Your task is to repeat all of the data exactly while excluding the pictures.

<<<<

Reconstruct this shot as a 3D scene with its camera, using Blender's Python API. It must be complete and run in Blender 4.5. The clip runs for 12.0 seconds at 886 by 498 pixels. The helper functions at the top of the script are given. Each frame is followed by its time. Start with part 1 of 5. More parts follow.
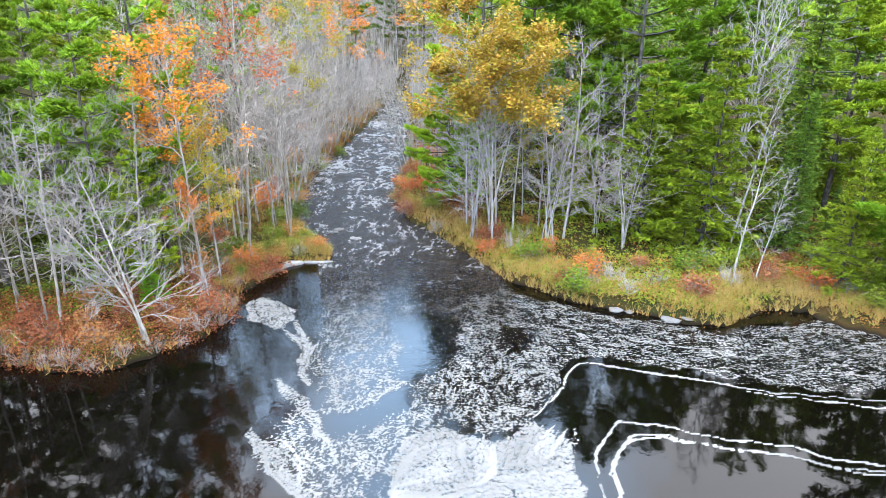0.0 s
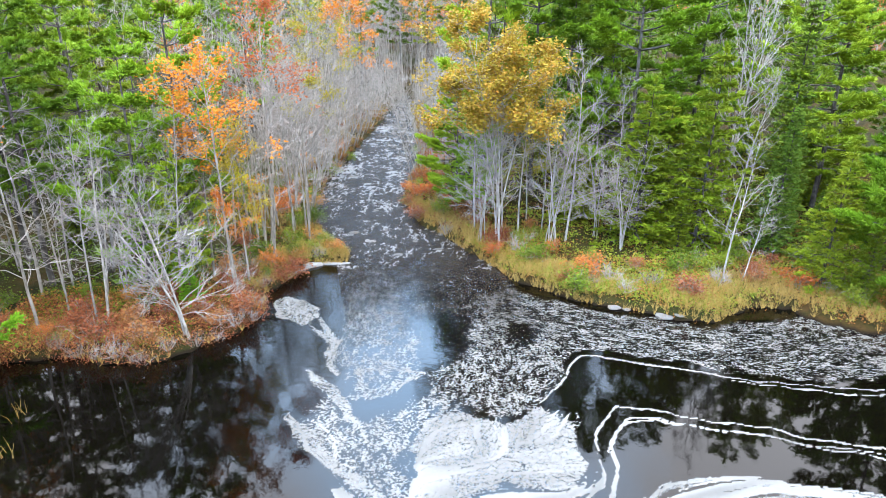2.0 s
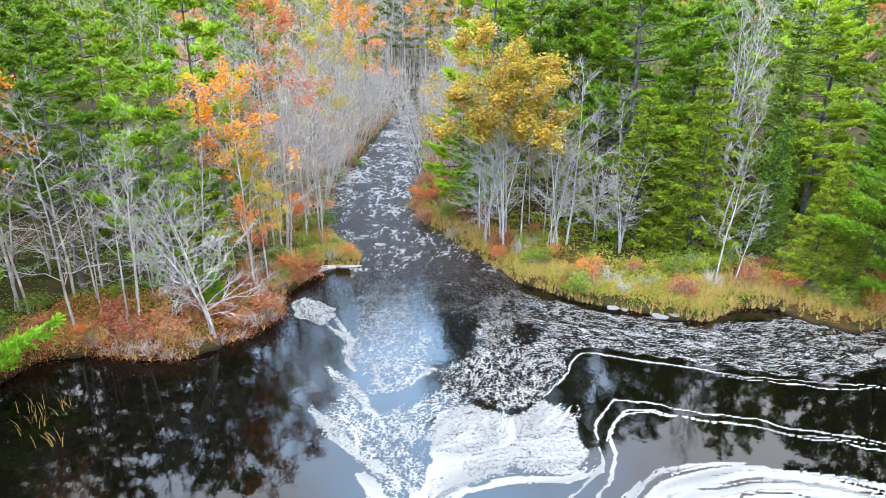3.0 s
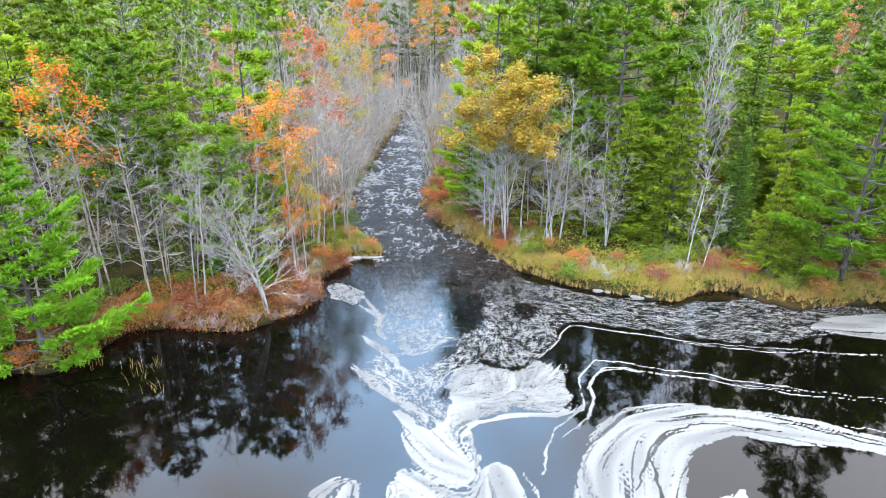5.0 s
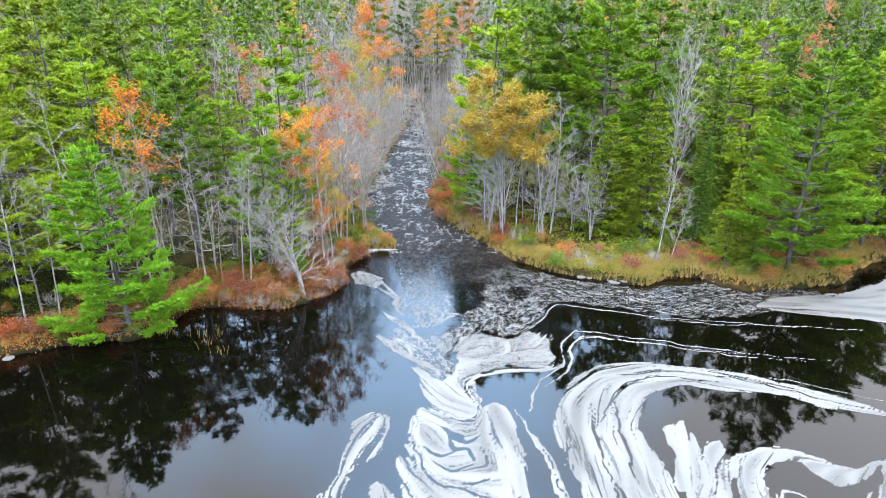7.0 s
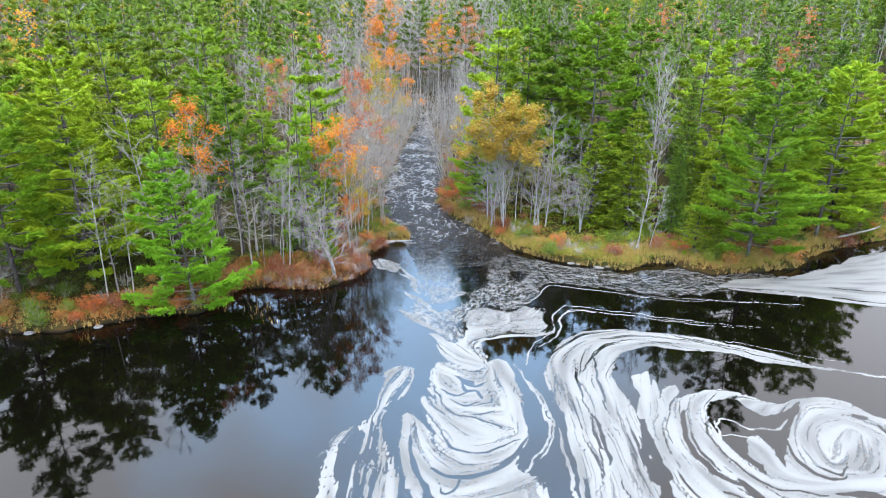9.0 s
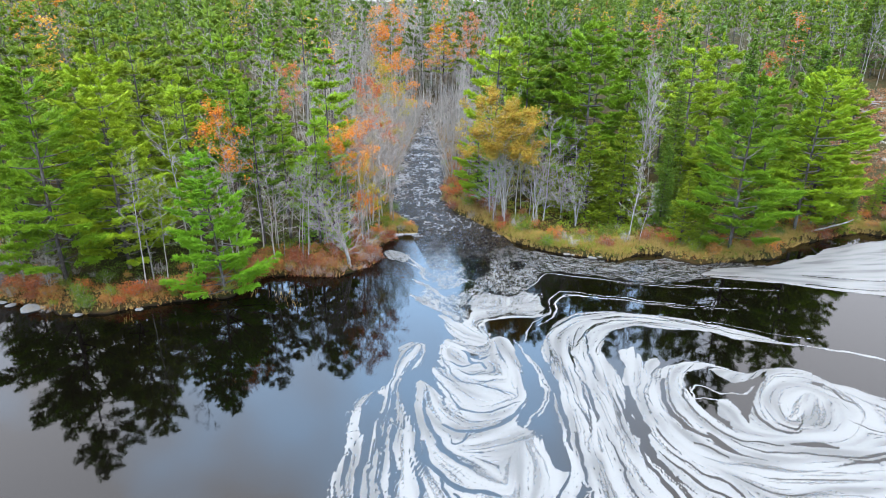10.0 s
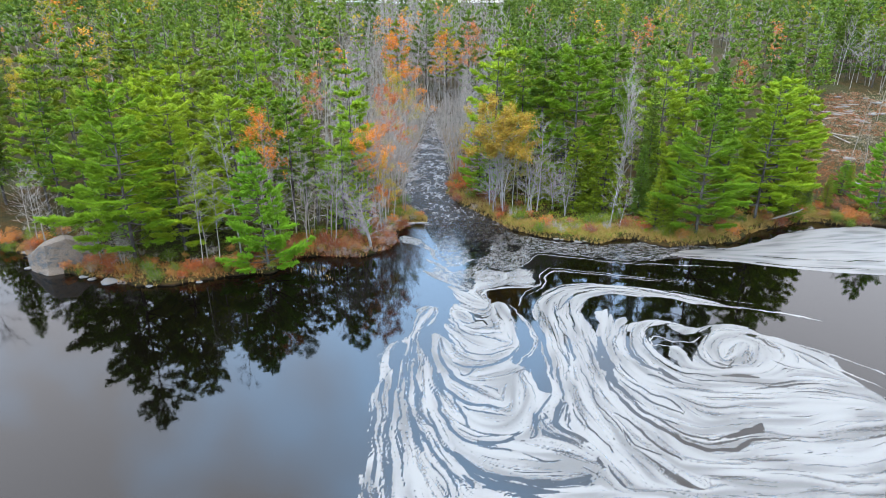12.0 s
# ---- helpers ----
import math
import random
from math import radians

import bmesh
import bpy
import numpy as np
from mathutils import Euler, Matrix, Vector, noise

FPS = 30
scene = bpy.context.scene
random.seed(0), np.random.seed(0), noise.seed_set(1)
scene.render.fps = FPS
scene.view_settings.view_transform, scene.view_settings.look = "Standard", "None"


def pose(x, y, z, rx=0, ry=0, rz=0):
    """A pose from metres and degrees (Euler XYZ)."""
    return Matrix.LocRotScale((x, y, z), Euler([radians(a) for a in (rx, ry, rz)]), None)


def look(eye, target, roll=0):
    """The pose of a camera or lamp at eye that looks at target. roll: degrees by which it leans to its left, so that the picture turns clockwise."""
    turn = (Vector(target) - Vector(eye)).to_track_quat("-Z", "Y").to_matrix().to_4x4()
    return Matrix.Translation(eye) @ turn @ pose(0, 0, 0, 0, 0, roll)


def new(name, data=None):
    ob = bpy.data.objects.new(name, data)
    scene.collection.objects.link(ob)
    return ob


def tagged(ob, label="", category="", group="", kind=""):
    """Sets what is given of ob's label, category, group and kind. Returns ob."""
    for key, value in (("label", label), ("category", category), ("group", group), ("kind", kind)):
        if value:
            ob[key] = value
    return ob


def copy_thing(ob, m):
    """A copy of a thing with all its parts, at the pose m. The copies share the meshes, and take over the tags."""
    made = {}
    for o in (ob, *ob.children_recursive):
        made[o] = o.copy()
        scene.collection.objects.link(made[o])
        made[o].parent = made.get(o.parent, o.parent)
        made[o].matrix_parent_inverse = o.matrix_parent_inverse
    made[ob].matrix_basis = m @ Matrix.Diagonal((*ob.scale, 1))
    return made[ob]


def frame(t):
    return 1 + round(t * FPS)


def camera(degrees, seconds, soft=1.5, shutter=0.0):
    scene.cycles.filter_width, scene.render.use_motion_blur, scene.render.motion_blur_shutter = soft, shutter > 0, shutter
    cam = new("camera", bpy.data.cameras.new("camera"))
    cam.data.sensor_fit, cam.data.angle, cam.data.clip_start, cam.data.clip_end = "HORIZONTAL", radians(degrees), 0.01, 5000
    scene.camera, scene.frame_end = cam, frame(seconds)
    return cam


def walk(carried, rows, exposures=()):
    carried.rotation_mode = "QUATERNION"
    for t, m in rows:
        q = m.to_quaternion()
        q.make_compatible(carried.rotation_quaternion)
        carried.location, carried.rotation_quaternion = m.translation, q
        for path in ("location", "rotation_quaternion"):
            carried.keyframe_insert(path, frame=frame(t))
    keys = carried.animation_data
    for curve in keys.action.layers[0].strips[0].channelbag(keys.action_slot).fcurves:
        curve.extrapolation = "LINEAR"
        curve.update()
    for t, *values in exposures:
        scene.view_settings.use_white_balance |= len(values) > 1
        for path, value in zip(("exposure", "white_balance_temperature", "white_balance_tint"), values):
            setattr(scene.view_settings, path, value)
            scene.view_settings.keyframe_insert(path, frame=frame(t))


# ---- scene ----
# ---- camera: a drone that backs away from the stream mouth and climbs ----
cam = camera(73.7, 12.0, 0.9)
# seconds, x, y, z, tilt, roll, yaw
ROWS = [
    (0.0, 0.001, 0.000, 13.248, -20.481, 0.704, -0.055),
    (0.5, -0.147, -0.401, 13.455, -20.483, 0.683, -0.050),
    (1.0, -0.311, -0.933, 13.653, -20.485, 0.663, -0.046),
    (1.5, -0.447, -1.599, 13.914, -20.487, 0.642, -0.041),
    (2.0, -0.644, -2.339, 14.276, -20.490, 0.622, -0.036),
    (2.5, -0.882, -3.163, 14.705, -20.492, 0.601, -0.032),
    (3.0, -1.129, -4.081, 15.161, -20.494, 0.581, -0.027),
    (5.0, -1.924, -10.284, 16.930, -20.503, 0.499, -0.009),
    (5.5, -2.019, -12.018, 17.409, -20.505, 0.478, -0.005),
    (6.0, -2.155, -13.749, 17.925, -20.507, 0.458, 0.000),
    (6.5, -2.293, -15.494, 18.436, -20.509, 0.437, 0.005),
    (7.0, -2.428, -17.266, 18.910, -20.511, 0.417, 0.009),
    (9.0, -3.275, -24.879, 20.783, -20.520, 0.335, 0.027),
    (9.5, -3.570, -27.170, 21.218, -20.522, 0.314, 0.032),
    (10.0, -3.835, -29.562, 21.663, -20.525, 0.294, 0.036),
    (10.5, -4.080, -32.034, 22.126, -20.527, 0.273, 0.041),
    (11.0, -4.273, -34.507, 22.597, -20.529, 0.253, 0.046),
    (11.5, -4.434, -36.945, 23.073, -20.531, 0.232, 0.050),
    (12.0, -4.623, -39.418, 23.535, -20.533, 0.212, 0.055),
]
EXPOSURE = 0.24
walk(cam, [(t, pose(x, y, z, 90 + tilt, 0, yaw) @ pose(0, 0, 0, 0, 0, roll)) for t, x, y, z, tilt, roll, yaw in ROWS],
     exposures=[(0.0, EXPOSURE + 0.36), (3.0, EXPOSURE + 0.35), (6.0, EXPOSURE + 0.2), (9.0, EXPOSURE), (12.0, EXPOSURE - 0.28)])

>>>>

Solution for this task =
Reconstruct this shot as a 3D scene with its camera, using Blender's Python API. It must be complete and run in Blender 4.5. The clip runs for 12.0 seconds at 886 by 498 pixels. The helper functions at the top of the script are given. Each frame is followed by its time. Start with part 1 of 5. More parts follow.
0.0 s
2.0 s
3.0 s
5.0 s
7.0 s
9.0 s
10.0 s
12.0 s
# ---- helpers ----
import math
import random
from math import radians

import bmesh
import bpy
import numpy as np
from mathutils import Euler, Matrix, Vector, noise

FPS = 30
scene = bpy.context.scene
random.seed(0), np.random.seed(0), noise.seed_set(1)
scene.render.fps = FPS
scene.view_settings.view_transform, scene.view_settings.look = "Standard", "None"


def pose(x, y, z, rx=0, ry=0, rz=0):
    """A pose from metres and degrees (Euler XYZ)."""
    return Matrix.LocRotScale((x, y, z), Euler([radians(a) for a in (rx, ry, rz)]), None)


def look(eye, target, roll=0):
    """The pose of a camera or lamp at eye that looks at target. roll: degrees by which it leans to its left, so that the picture turns clockwise."""
    turn = (Vector(target) - Vector(eye)).to_track_quat("-Z", "Y").to_matrix().to_4x4()
    return Matrix.Translation(eye) @ turn @ pose(0, 0, 0, 0, 0, roll)


def new(name, data=None):
    ob = bpy.data.objects.new(name, data)
    scene.collection.objects.link(ob)
    return ob


def tagged(ob, label="", category="", group="", kind=""):
    """Sets what is given of ob's label, category, group and kind. Returns ob."""
    for key, value in (("label", label), ("category", category), ("group", group), ("kind", kind)):
        if value:
            ob[key] = value
    return ob


def copy_thing(ob, m):
    """A copy of a thing with all its parts, at the pose m. The copies share the meshes, and take over the tags."""
    made = {}
    for o in (ob, *ob.children_recursive):
        made[o] = o.copy()
        scene.collection.objects.link(made[o])
        made[o].parent = made.get(o.parent, o.parent)
        made[o].matrix_parent_inverse = o.matrix_parent_inverse
    made[ob].matrix_basis = m @ Matrix.Diagonal((*ob.scale, 1))
    return made[ob]


def frame(t):
    return 1 + round(t * FPS)


def camera(degrees, seconds, soft=1.5, shutter=0.0):
    scene.cycles.filter_width, scene.render.use_motion_blur, scene.render.motion_blur_shutter = soft, shutter > 0, shutter
    cam = new("camera", bpy.data.cameras.new("camera"))
    cam.data.sensor_fit, cam.data.angle, cam.data.clip_start, cam.data.clip_end = "HORIZONTAL", radians(degrees), 0.01, 5000
    scene.camera, scene.frame_end = cam, frame(seconds)
    return cam


def walk(carried, rows, exposures=()):
    carried.rotation_mode = "QUATERNION"
    for t, m in rows:
        q = m.to_quaternion()
        q.make_compatible(carried.rotation_quaternion)
        carried.location, carried.rotation_quaternion = m.translation, q
        for path in ("location", "rotation_quaternion"):
            carried.keyframe_insert(path, frame=frame(t))
    keys = carried.animation_data
    for curve in keys.action.layers[0].strips[0].channelbag(keys.action_slot).fcurves:
        curve.extrapolation = "LINEAR"
        curve.update()
    for t, *values in exposures:
        scene.view_settings.use_white_balance |= len(values) > 1
        for path, value in zip(("exposure", "white_balance_temperature", "white_balance_tint"), values):
            setattr(scene.view_settings, path, value)
            scene.view_settings.keyframe_insert(path, frame=frame(t))


# ---- scene ----
# ---- camera: a drone that backs away from the stream mouth and climbs ----
cam = camera(73.7, 12.0, 0.9)
# seconds, x, y, z, tilt, roll, yaw
ROWS = [
    (0.0, 0.001, 0.000, 13.248, -20.481, 0.704, -0.055),
    (0.5, -0.147, -0.401, 13.455, -20.483, 0.683, -0.050),
    (1.0, -0.311, -0.933, 13.653, -20.485, 0.663, -0.046),
    (1.5, -0.447, -1.599, 13.914, -20.487, 0.642, -0.041),
    (2.0, -0.644, -2.339, 14.276, -20.490, 0.622, -0.036),
    (2.5, -0.882, -3.163, 14.705, -20.492, 0.601, -0.032),
    (3.0, -1.129, -4.081, 15.161, -20.494, 0.581, -0.027),
    (5.0, -1.924, -10.284, 16.930, -20.503, 0.499, -0.009),
    (5.5, -2.019, -12.018, 17.409, -20.505, 0.478, -0.005),
    (6.0, -2.155, -13.749, 17.925, -20.507, 0.458, 0.000),
    (6.5, -2.293, -15.494, 18.436, -20.509, 0.437, 0.005),
    (7.0, -2.428, -17.266, 18.910, -20.511, 0.417, 0.009),
    (9.0, -3.275, -24.879, 20.783, -20.520, 0.335, 0.027),
    (9.5, -3.570, -27.170, 21.218, -20.522, 0.314, 0.032),
    (10.0, -3.835, -29.562, 21.663, -20.525, 0.294, 0.036),
    (10.5, -4.080, -32.034, 22.126, -20.527, 0.273, 0.041),
    (11.0, -4.273, -34.507, 22.597, -20.529, 0.253, 0.046),
    (11.5, -4.434, -36.945, 23.073, -20.531, 0.232, 0.050),
    (12.0, -4.623, -39.418, 23.535, -20.533, 0.212, 0.055),
]
EXPOSURE = 0.24
walk(cam, [(t, pose(x, y, z, 90 + tilt, 0, yaw) @ pose(0, 0, 0, 0, 0, roll)) for t, x, y, z, tilt, roll, yaw in ROWS],
     exposures=[(0.0, EXPOSURE + 0.36), (3.0, EXPOSURE + 0.35), (6.0, EXPOSURE + 0.2), (9.0, EXPOSURE), (12.0, EXPOSURE - 0.28)])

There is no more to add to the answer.